I think that gif of SC2 is very accurate. It is proving the game was designed with 16:9 in mind. It has nothing to do with how many pixels there are, or the image physically changing size. That gif is simply there to show field of vision, in which it clearly shows 16:9 has the advantage. If you can't see that 4:3, 16:10, and 16:9 are all clearly showing the same exact information in height, while the wider aspect ratios show more to the side, you haven't looked at the gif hard enough. 16:9 may end up with fewer pixels, but it is clearly showing more of the map at once because it doesn't sacrifice any vertical image space, it simply increases the width.
I know, I know, this is a pointless argument. But people keep getting this wrong and I feel like arguing, so there.
If you can't see what's wrong with those gifs then you haven't looked hard enough. They use the same vertical resolution, which is NOT WHAT ACTUALLY HAPPENS. In reality you LOSE resolution vertically. You keen banging on about showing more of the map, that's not the point, the point is NOT about how much of the scene you see, the point is it does so at the expense of fine-grain-detail resolution in the vertical direction.
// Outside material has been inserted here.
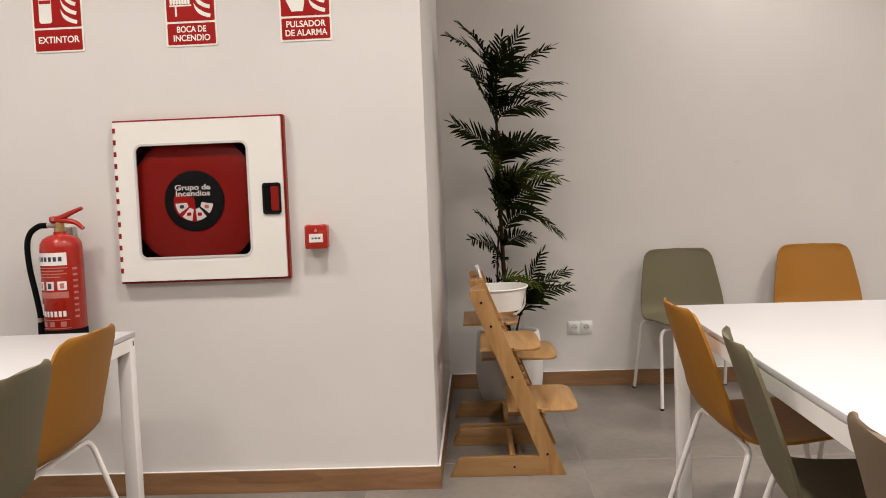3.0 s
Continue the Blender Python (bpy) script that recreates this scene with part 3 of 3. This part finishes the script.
frond(SECOND, 0.48, (0.610, 6.360, 0.740), 0.02, 0.080, twist=1.0)
# the middle tiers
frond(TRUNK, 0.79, (0.540, 6.850, 0.788), 0.06, 0.080)
frond(TRUNK, 0.80, (0.389, 6.234, 0.989), 0.04, 0.095)
frond(TRUNK, 0.88, (0.434, 6.158, 1.136), 0.02, 0.100, twist=0.9)
frond(TRUNK, 1.06, (0.557, 6.130, 1.135), 0.10, 0.085)
frond(TRUNK, 0.95, (0.961, 6.652, 0.975), 0.12, 0.092, twist=0.8)
frond(TRUNK, 0.89, (0.794, 6.781, 0.955), 0.03, 0.090, twist=0.9)
frond(TRUNK, 1.10, (0.897, 6.607, 1.307), 0.00, 0.140, twist=1.2)
frond(TRUNK, 1.20, (0.951, 6.501, 1.300), 0.07, 0.095, LEAF_LIT)
frond(TRUNK, 1.22, (0.927, 6.568, 1.407), 0.03, 0.110)
frond(TRUNK, 1.10, (0.500, 6.250, 1.350), 0.01, 0.125, twist=1.0)
frond(TRUNK, 1.18, (0.539, 6.193, 1.458), 0.02, 0.125, LEAF_LIT, twist=1.0)
frond(TRUNK, 1.16, (0.760, 6.130, 1.230), 0.08, 0.105, LEAF_LIT)
frond(TRUNK, 1.14, (0.650, 6.190, 1.300), 0.05, 0.110)
# the upper tiers and the crown
frond(TRUNK, 1.38, (0.912, 6.687, 1.534), 0.04, 0.120, twist=1.0)
frond(TRUNK, 1.36, (0.940, 6.580, 1.490), 0.05, 0.105)
frond(TRUNK, 1.40, (0.308, 6.452, 1.640), 0.02, 0.130, twist=1.0)
frond(TRUNK, 1.34, (0.640, 6.230, 1.520), 0.04, 0.110)
frond(TRUNK, 1.42, (0.600, 6.800, 1.600), 0.03, 0.105)
frond(TRUNK, 1.60, (0.429, 6.260, 1.884), 0.00, 0.135, twist=1.0)
frond(TRUNK, 1.62, (0.870, 6.540, 1.700), 0.04, 0.115, twist=1.0)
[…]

The image will be less sharp vertically as it will be using fewer pixels to cover the same viewing area. Why do people find this so hard to grasp?
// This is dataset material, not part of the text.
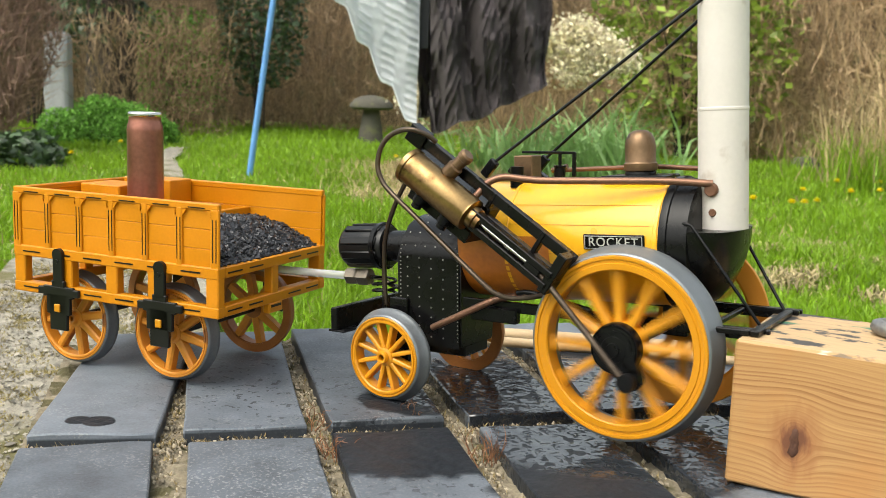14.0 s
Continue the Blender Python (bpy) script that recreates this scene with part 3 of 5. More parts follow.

Whatever aspect ratio monitor you have you can always include more of the scene by reducing the ability to show small detail (i.e. having a larger viewing angle for the same number of pixels). That has nothing to do with the topic.
The problem is people are confusing 'resolution' with 'field of view', When I say 'less resolution vertically' that has nothing to do with what the field of view vertically is. It means _fewer pixels_. Which can either mean a smaller angle of view or it can mean loss of detail, but it has to be one or the other. Either way there is a LOSS.